Sidetracking the critics, are reports of interest in uber pitching free agent Masahiro Tanaka, at least a 100-plus million dollar investment in just ONE arm, seem overblown, given the cost structures in place. Jacoby Ellsbury, a Theo draftee, would be another high price add, that the checking account is unlikely to pry open so wide that Scott Boras and Ellsbury are ever seen in Wrigley proper. But “interest” can be had at the low price of free. And it keeps fans hoping one day will be today.


The 7-Year Wait: Adds to the 106 Year Old Cubs Tradition

Cubs DebtSo, what should be next? From history, it takes 5-7 years, at minimum, to reach critical mass for a successful baseball build. The 1962 Mets did it in seven seasons; the Toronto Blue Jays reach playoffs in nine seasons, World Series, 15. Florida Marlins only five, then a massive sell off of assets. The Montreal Expos were a decade plus, but had Olympic Stadium and Canadian monetary issues to boot. Tampa Bay Rays made it to a World Series in a decade. Baltimore took a decade. Rickey, the absolute master, took five years with a team that had just visited the World Series in Brooklyn (1941). (But he had the misfortune of trying to usurp his former employer.)
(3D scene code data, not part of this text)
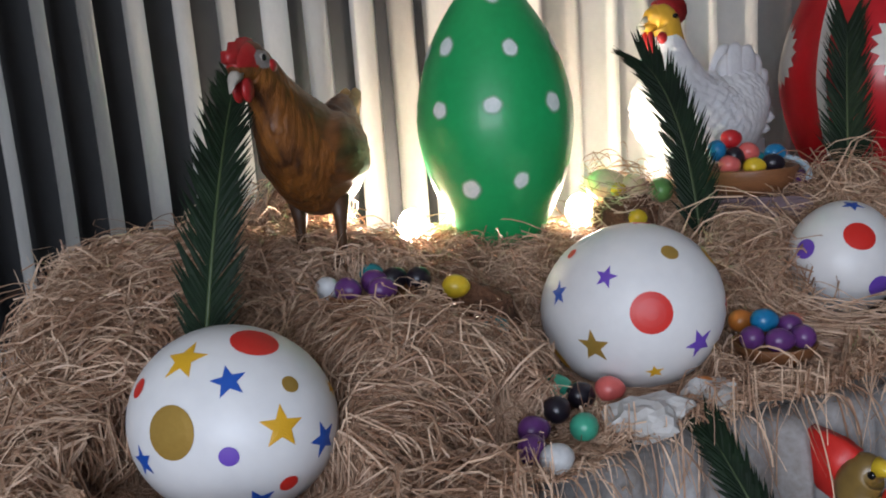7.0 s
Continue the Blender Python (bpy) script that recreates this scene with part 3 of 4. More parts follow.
# ---- floodlights ----
for place in BULBS:
    flood = empty("floodlight", pose(place[0], place[1], place[2] - 0.07), "small lit floodlight standing behind the green egg", "lamp", "floodlights")
    part("base", lathe([(0, -0.02), (0.04, -0.02), (0.04, -0.012), (0.012, -0.006), (0.012, 0.04), (0, 0.04)], 20), M["lamp_black"], flood, "black metal base")
    bm = bmesh.new()
    blob(bm, (0, 0, 0.07), (0.034, 0.034, 0.040))
    part("bulb", bm, M["glow"], flood, "glowing glass bulb").visible_shadow = False

# ---- hen figures: each one single mesh ----


def frame_at(origin, forward):
    f = Vector((forward[0], forward[1], 0)).normalized()
    side = Vector((-f.y, f.x, 0))
    return Matrix(((f.x, side.x, 0, origin[0]), (f.y, side.y, 0, origin[1]), (0, 0, 1, origin[2]), (0, 0, 0, 1)))


def spine(bm, rows, index=0, seg=22):
    """A body along rows (x, z, half height, half width, material) in the figure's own middle plane."""
    rings = []
    for k, (x, z, h, w, i) in enumerate(rows):
        a, b = rows[max(k - 1, 0)], rows[min(k + 1, len(rows) - 1)]
        d = Vector((b[0] - a[0], 0, b[1] - a[1])).normalized()
        rings.append(((x, 0, z), w, h, (0, 1, 0), d.cross(Vector((0, 1, 0))) * -1))
    faces = tube(bm, rings, index, seg)
    for k in range(len(rows) - 1):
        for f in faces[k * seg:(k + 1) * seg]:
            f.material_index = rows[k][4]


def refine(rows, n=4):
    """Extra rows between the given ones, smoothly."""
    out = []
    for k in range(len(rows) - 1):
        p = [rows[max(k - 1, 0)], rows[k], rows[k + 1], rows[min(k + 2, len(rows) - 1)]]
        for j in range(n):
            t = j / n
            row = [0.5 * (2 * b + (c - a) * t + (2 * a - 5 * b + 4 * c - d) * t * t + (3 * b - a - 3 * c + d) * t ** 3) for a, b, c, d in zip(*[r[:4] for r in p])]
            row[2], row[3] = max(row[2], 0.003), max(row[3], 0.003)
            out.append((*row, rows[k][4]))
    return out + [rows[-1]]


def comb(bm, rows, thick, index):
    """A flat crest: an outline of (x, z) with a thickness."""
    a = [bm.verts.new((x, thick * 0.5, z)) for x, z in rows]
    b = [bm.verts.new((x, -thick * 0.5, z)) for x, z in rows]
    n = len(rows)
    fs = [bm.faces.new(a), bm.faces.new(b[::-1])] + [bm.faces.new((a[k], b[k], b[(k + 1) % n], a[(k + 1) % n])) for k in range(n)]
    for f in fs:
        f.material_index = index


def step(a, b, v):
    """0 below a, 1 above b, smooth between."""
    t = min(1, max(0, (v - a) / (b - a)))
    return t * t * (3 - 2 * t)


def carved(bm, rows, relief, paint, seg=72, n=9, upright=False):
    """A closed body along rows (x, z, half depth, half width), its skin cut by relief(p, q), painted by paint(p, q); q: 0 to 1 round the ring."""
    rows = refine([(*r, 0) for r in rows], n)
    made = []
    for k, (x, z, h, w, _) in enumerate(rows):
        a, b = rows[max(k - 1, 0)], rows[min(k + 1, len(rows) - 1)]
        d = Vector((b[0] - a[0], 0, b[1] - a[1])).normalized()
        up = Vector((1, 0, 0)) if upright else Vector((0, 1, 0)).cross(d)
        ring = []
        for j in range(seg):
            t = 2 * math.pi * j / seg
            p = Vector((x, w * math.cos(t), z)) + up * h * math.sin(t)
            nrm = (Vector((0, math.cos(t) / w, 0)) + up * math.sin(t) / h).normalized()
            ring.append(bm.verts.new(p + nrm * relief(p, t)))
        made.append(ring)
    faces = []
    for a, b in zip(made, made[1:]):
        for j in range(seg):
            l = (j + 1) % seg
            faces.append(bm.faces.new((a[j], a[l], b[l], b[j])))
    faces += [bm.faces.new(made[0][::-1]), bm.faces.new(made[-1])]
    for f in faces:
        c = f.calc_center_median()
        f.material_index = paint(c)
    bmesh.ops.recalc_face_normals(bm, faces=faces)


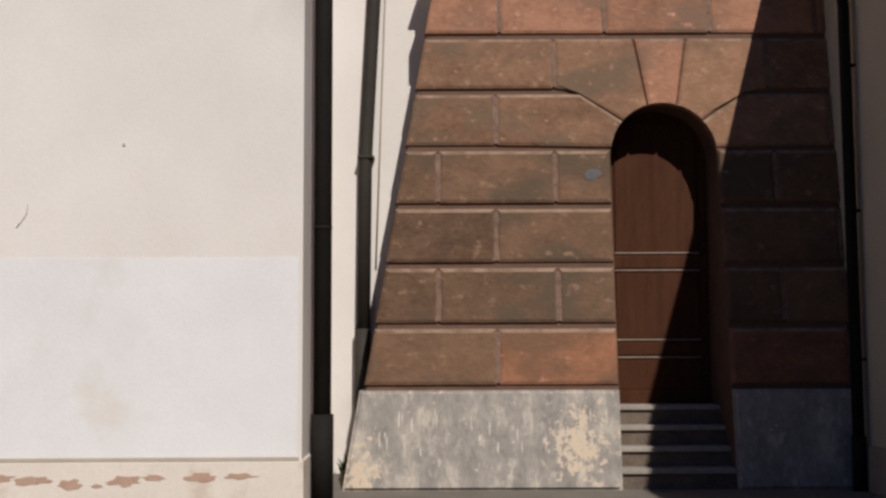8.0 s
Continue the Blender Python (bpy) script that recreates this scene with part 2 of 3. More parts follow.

So, Cubs faithful, this Minor Model will require much more sacrifice. Much more time. 2017 is, at best, the first window. The revenues will come on line. Financing will be redone again by the expert investment banker. The prospects named Javier Baez, Kris Bryant, Albert Almora, and C.J. Edwards will make their presence felt. Maybe a couple of trades in late 2013/early 2014 will land catcher Kevin Plawecki, RHP Rafael Montero, LHP Tyler Skaggs, or RHP Archie Bradley, or RHP Kyler Zimmer. Or some other interesting names in the top 50 of Baseball America’s ranking.
No one outside the minor plan in place can estimate who else is available for trade exodus – but the Cubs team is leaned out because the finances are at the very heart of it. So, patience is a virtue Cubs faithful. It has to be.